Thanks for working on this! A couple of questions/comments below:

...

> 
> Purpose of Freeze
> =================
> Poison is propagated aggressively throughout. However, there are
> cases where
> this breaks certain optimizations, and therefore freeze is used to
> selectively stop poison from being propagated.
> 
> A use of freeze is to enable speculative execution.  For example,
> loop
> switching does the following transformation:
> while (C) {
>   if (C2) {
>    A
>   } else {
>    B
>   }
> }
> =>
> if (C2) {
>    while (C)
>       A
> } else {
>     while (C)
>        B
> }
> 
> Here we are evaluating C2 before C.  If the original loop never
> executed
> then we had never evaluated C2, while now we do.  So we need to make
> sure
> there's no UB for branching on C2.  Freeze ensures that so we would
> actually
> have 'if (freeze(C2))' instead.
> Note that having branch on poison not trigger UB has its own
> problems.

Can you please elaborate on these problems?

>  We
> believe this is a good tradeoff.
> 
> 

...

> 
> Discussion on select
> ====================
> Select is a tricky instruction to define semantics for.  There are
> multiple
> views of select's purpose that are contradictory:
>  1) Select should be equivalent to arithmetic (e.g., allow  'select
>  %c,
> true, %x' -> 'or %c, %x' and arithmetic -> select)
>  2) br + phi -> select should be allowed (simplifyCFG)
>  3) Select -> br + phi should be allowed
> 
> To have 1), we need to make select poison if either of its arguments
> is
> poison. This disallows 2), since there we need to have select being
> poison
> only if the dynamically-chosen value is poison.
> 2) and 3) are orthogonal and do not conflict, though.
> 
> 3) is hard because it requires select to be stronger than branching
> (UB-wise), meaning that we would need select to be UB if the
> condition was
> poison.

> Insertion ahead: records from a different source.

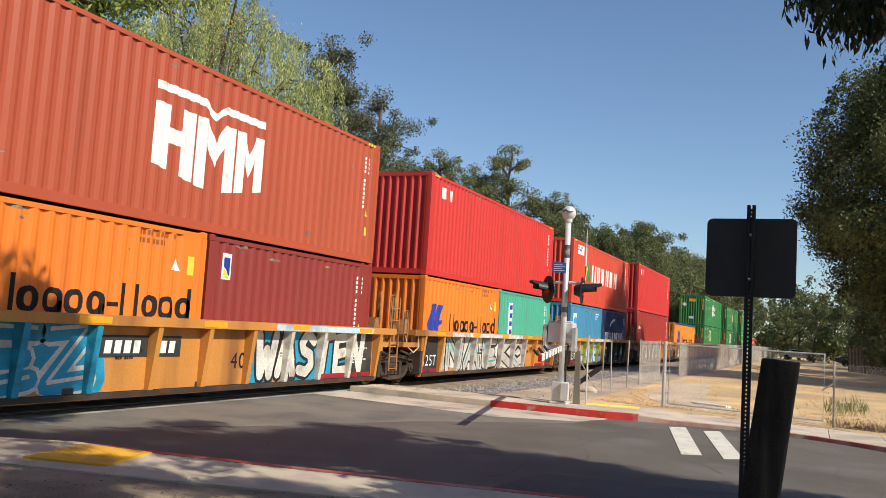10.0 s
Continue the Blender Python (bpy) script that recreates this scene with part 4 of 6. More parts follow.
        decal("stencil", [rect(y0 + 0.15, 0.27, 1.15, 0.14), rect(y1 - 2.4, 0.27, 2.2, 0.14)], spray("wine", (0.32, 0.02, 0.03)), car, x=xx, proud=0.009)
        decal("stencil", codes(y0 + 4.4, 0.9, 2, 0.6, 0.05, 0.06) + codes(y1 - 4.0, 0.85, 3, 0.5, 0.03, 0.03), BLACKP, car, x=xx)


# the way that the train has gone at t seconds
def gone(t):
    u = (t - 16) / 16
    return 14.76517 * t + 2.1169 * (u * u - 1) - 1.12876 * (u ** 3 - u) - 0.8972 * (u ** 4 - u * u)


MOVING = []          # (thing, place of its origin along the track at the start, height)
FLOOR = 0.385


def add(ob, s, z=0.0):
    ob.location = (TX, s, z)
    MOVING.append((ob, s, z))
    return ob


def stack(s, lower, upper=None):
    """lower and upper: (colour, mark, height, doors, label[, tarp]) or for the lower a pair of twenty-foot boxes."""
    if isinstance(lower[0], tuple):
        h = 2.591
        for k, one in enumerate(lower):
            c = container("20", one[0], 6.058, h, one[3], one[4])
            mark(c, one[1], 6.058, h)
            scuffs(c, 6.058, h)
            add(c, s + k * 6.134, FLOOR)
    else:
        L = 16.154 if lower[1] and str(lower[1]).startswith("emp") else 12.192
        h = lower[2]
        c = container("53" if L > 13 else "40", lower[0], L, h, lower[3], lower[4], tarp=len(lower) > 5)
        mark(c, lower[1], L, h)
        if s < 560:
            scuffs(c, L, h)
        add(c, s, FLOOR)
    if upper:
        L = 16.154 if upper[1] and str(upper[1]).startswith("emp") else 12.192
        c = container("53" if L > 13 else "40", upper[0], L, upper[2], upper[3], upper[4], tarp=len(upper) > 5)
        mark(c, upper[1], L, upper[2])
        if s < 560:
            scuffs(c, L, upper[2])
        add(c, s, FLOOR + h + 0.012)


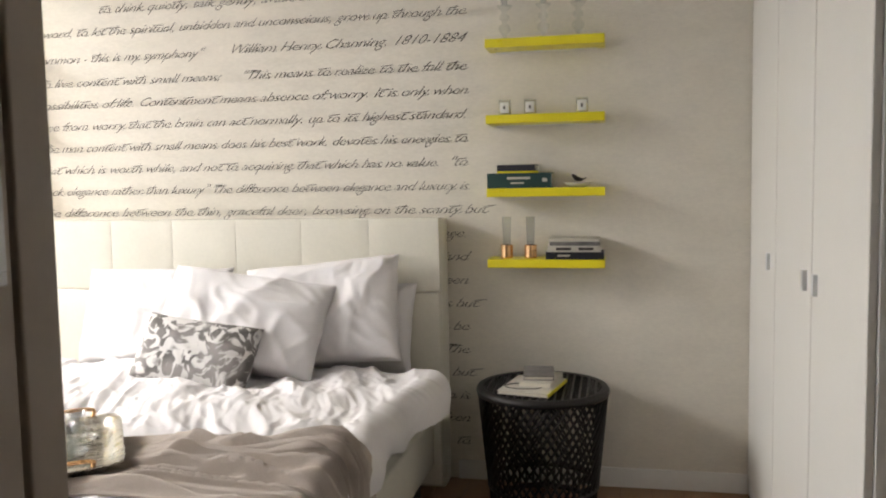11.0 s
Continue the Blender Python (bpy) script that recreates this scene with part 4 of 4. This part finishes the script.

This blocks a bunch of instcombine patterns, like:
> Pre: C < 0
> %r = udiv %a, C
>   =>
> %c = icmp ult %a, C
> %r = select %c, 0, 1
> 
> If %a is poison, then we would be introducing UB. Adding freeze(%c)
> would
> fix the problem, though.
> 
> 
> Since we really want to have 2) since that's simplifyCFG, we propose
> to make
> 'select %c, %a, %b' poison if any of the following holds:
>  - %c is poison
>  - %c = true and %a is poison
>  - %c = false and %b is poison
> 
> This disallows 3) and some transformations of 1). Since 3) is only
> performed
> in CodeGenPrepare, we can safely ignore it (no aggressive
> optimizations are
> run afterwards).

This strikes me as a dangerous game to play. CGP's transformations need to be semantically sound (even if they are anti-canonical). In part, this is because our IR-level analyses are used by CGP. Moreover, targets after CGP run IR-level transformations, and having different semantic rules there is going to make code reuse hard in subtle ways. Which brings up another issue: We currently have undef at the MI level; do you propose changing that, and if so, how?

 -Hal

> For 1), we will have to restrict InstCombine
> patterns for
> the cases when we are sure a given variable is non-poisonous (which
> is only
> when it came from a 'freeze' instruction or it's the result of a
> non-poison-producing instruction).
> This semantics also allows arithmetic -> select, but not select ->
> arithmetic (without use of freeze).
> 

...

> 
> 

-- 
Hal Finkel
Lead, Compiler Technology and Programming Languages
Leadership Computing Facility
Argonne National Laboratory